═══ RECORDED INFORMATION
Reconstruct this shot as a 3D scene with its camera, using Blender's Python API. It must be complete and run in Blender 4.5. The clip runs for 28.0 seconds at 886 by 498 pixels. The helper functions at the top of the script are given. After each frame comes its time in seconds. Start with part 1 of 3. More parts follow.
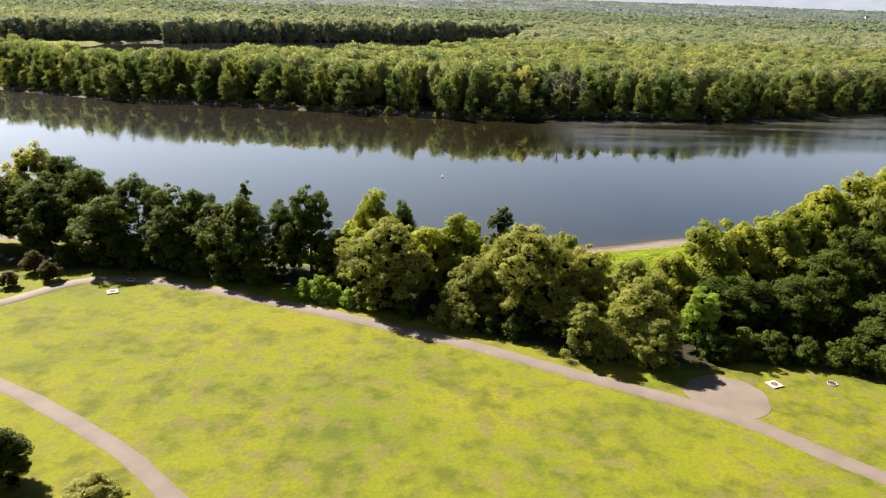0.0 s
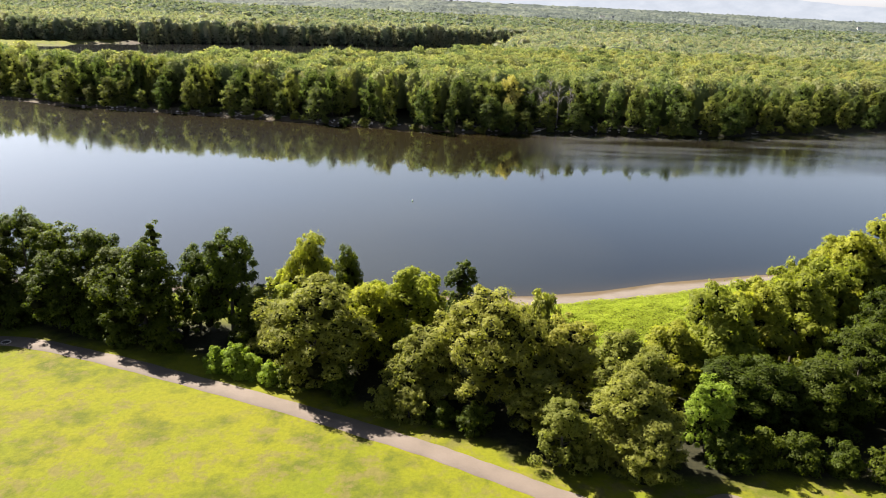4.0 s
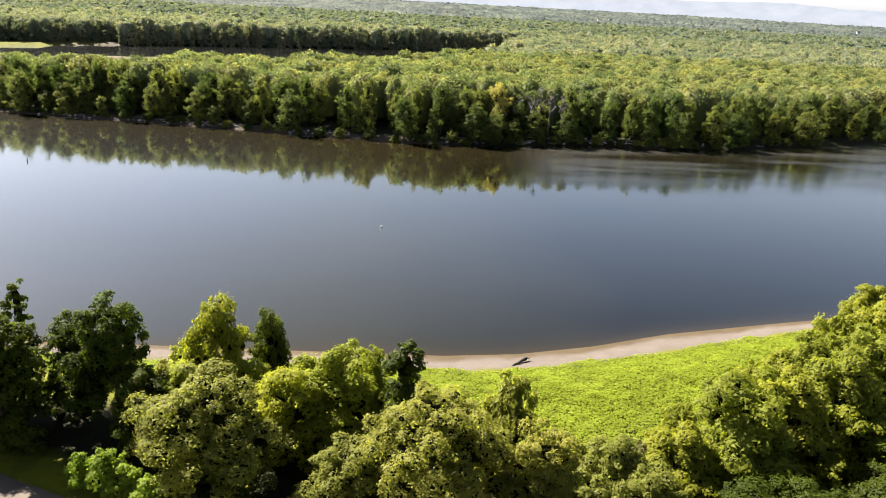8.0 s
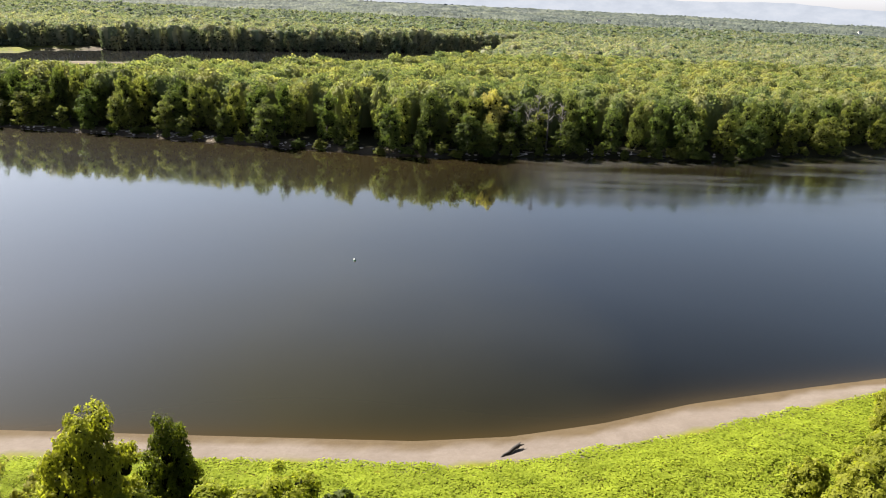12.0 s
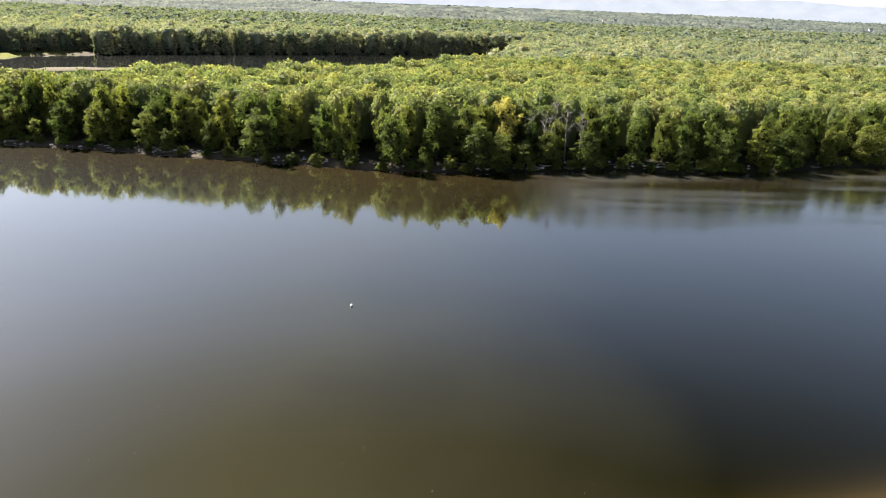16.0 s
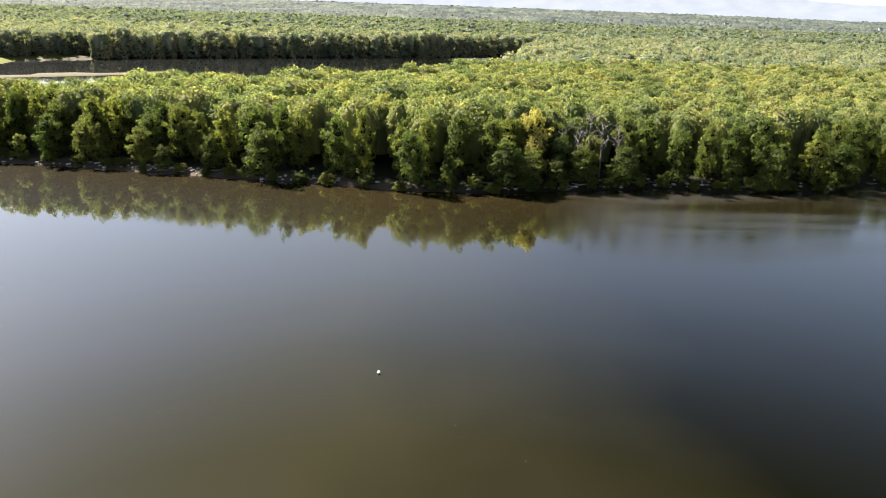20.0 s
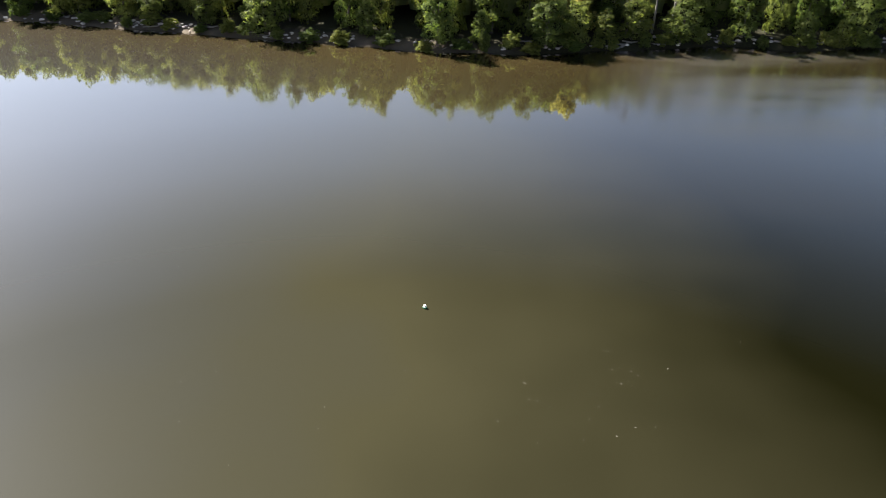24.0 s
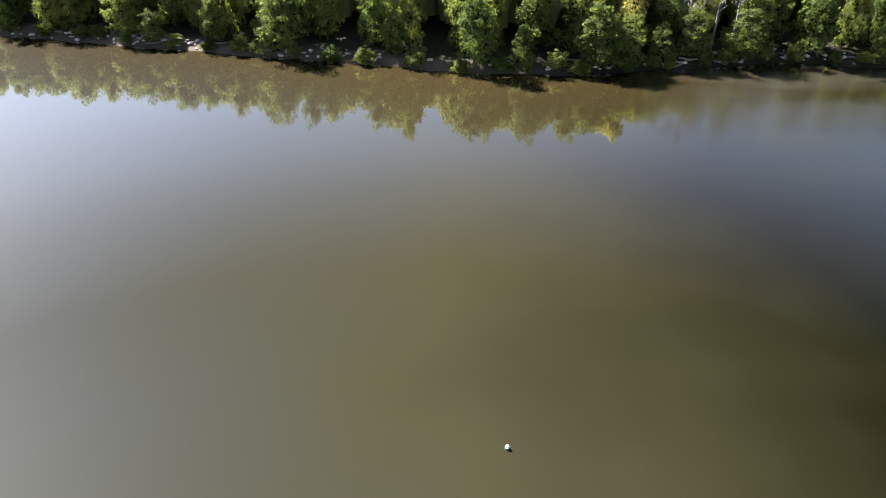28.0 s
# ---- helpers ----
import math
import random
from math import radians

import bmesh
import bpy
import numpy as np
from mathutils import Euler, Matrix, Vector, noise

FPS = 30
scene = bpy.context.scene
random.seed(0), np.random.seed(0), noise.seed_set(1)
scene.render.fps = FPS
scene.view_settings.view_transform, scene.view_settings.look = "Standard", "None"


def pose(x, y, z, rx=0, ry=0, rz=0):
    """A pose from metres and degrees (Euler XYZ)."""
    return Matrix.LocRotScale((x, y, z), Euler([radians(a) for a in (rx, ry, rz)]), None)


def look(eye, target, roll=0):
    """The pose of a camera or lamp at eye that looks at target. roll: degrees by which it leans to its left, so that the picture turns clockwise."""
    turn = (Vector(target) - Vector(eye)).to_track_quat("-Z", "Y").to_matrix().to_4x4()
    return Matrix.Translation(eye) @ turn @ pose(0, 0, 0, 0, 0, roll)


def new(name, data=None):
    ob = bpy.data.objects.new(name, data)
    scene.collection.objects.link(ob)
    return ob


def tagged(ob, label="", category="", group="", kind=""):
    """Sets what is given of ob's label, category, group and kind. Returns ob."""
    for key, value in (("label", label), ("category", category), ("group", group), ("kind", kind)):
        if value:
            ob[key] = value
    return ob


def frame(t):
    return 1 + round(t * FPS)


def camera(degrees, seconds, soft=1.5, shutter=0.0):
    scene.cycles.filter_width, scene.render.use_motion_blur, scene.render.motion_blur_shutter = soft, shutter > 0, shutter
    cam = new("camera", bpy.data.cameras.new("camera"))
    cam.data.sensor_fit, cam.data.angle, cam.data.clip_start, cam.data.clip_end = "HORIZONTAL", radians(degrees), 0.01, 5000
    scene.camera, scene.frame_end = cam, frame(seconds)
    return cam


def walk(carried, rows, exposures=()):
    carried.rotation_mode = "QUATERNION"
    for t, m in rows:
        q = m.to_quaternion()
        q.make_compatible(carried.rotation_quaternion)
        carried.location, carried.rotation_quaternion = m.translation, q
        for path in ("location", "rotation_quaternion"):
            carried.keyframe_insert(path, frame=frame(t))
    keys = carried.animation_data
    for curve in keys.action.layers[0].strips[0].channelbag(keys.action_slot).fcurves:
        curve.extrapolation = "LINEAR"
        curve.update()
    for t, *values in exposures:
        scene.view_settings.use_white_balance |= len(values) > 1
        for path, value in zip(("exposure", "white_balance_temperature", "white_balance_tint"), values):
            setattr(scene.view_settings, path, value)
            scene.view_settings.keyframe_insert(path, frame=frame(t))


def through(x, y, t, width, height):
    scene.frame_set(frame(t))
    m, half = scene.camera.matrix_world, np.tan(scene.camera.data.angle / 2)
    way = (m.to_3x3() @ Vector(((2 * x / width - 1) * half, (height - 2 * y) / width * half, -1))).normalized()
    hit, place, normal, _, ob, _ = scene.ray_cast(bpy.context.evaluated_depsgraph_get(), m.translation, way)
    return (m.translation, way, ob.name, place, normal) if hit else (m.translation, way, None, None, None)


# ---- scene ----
══════
▶ **WHAT TO WORK ON**: With the pictures left out, restate word for word every line of the data above, from the first down to the line that contains "return Matrix.LocRotScale((x, y, z), Euler([radians(a)".

▶ **EXPECTED ANSWER**:
Reconstruct this shot as a 3D scene with its camera, using Blender's Python API. It must be complete and run in Blender 4.5. The clip runs for 28.0 seconds at 886 by 498 pixels. The helper functions at the top of the script are given. After each frame comes its time in seconds. Start with part 1 of 3. More parts follow.
0.0 s
4.0 s
8.0 s
12.0 s
16.0 s
20.0 s
24.0 s
28.0 s
# ---- helpers ----
import math
import random
from math import radians

import bmesh
import bpy
import numpy as np
from mathutils import Euler, Matrix, Vector, noise

FPS = 30
scene = bpy.context.scene
random.seed(0), np.random.seed(0), noise.seed_set(1)
scene.render.fps = FPS
scene.view_settings.view_transform, scene.view_settings.look = "Standard", "None"


def pose(x, y, z, rx=0, ry=0, rz=0):
    """A pose from metres and degrees (Euler XYZ)."""
    return Matrix.LocRotScale((x, y, z), Euler([radians(a) for a in (rx, ry, rz)]), None)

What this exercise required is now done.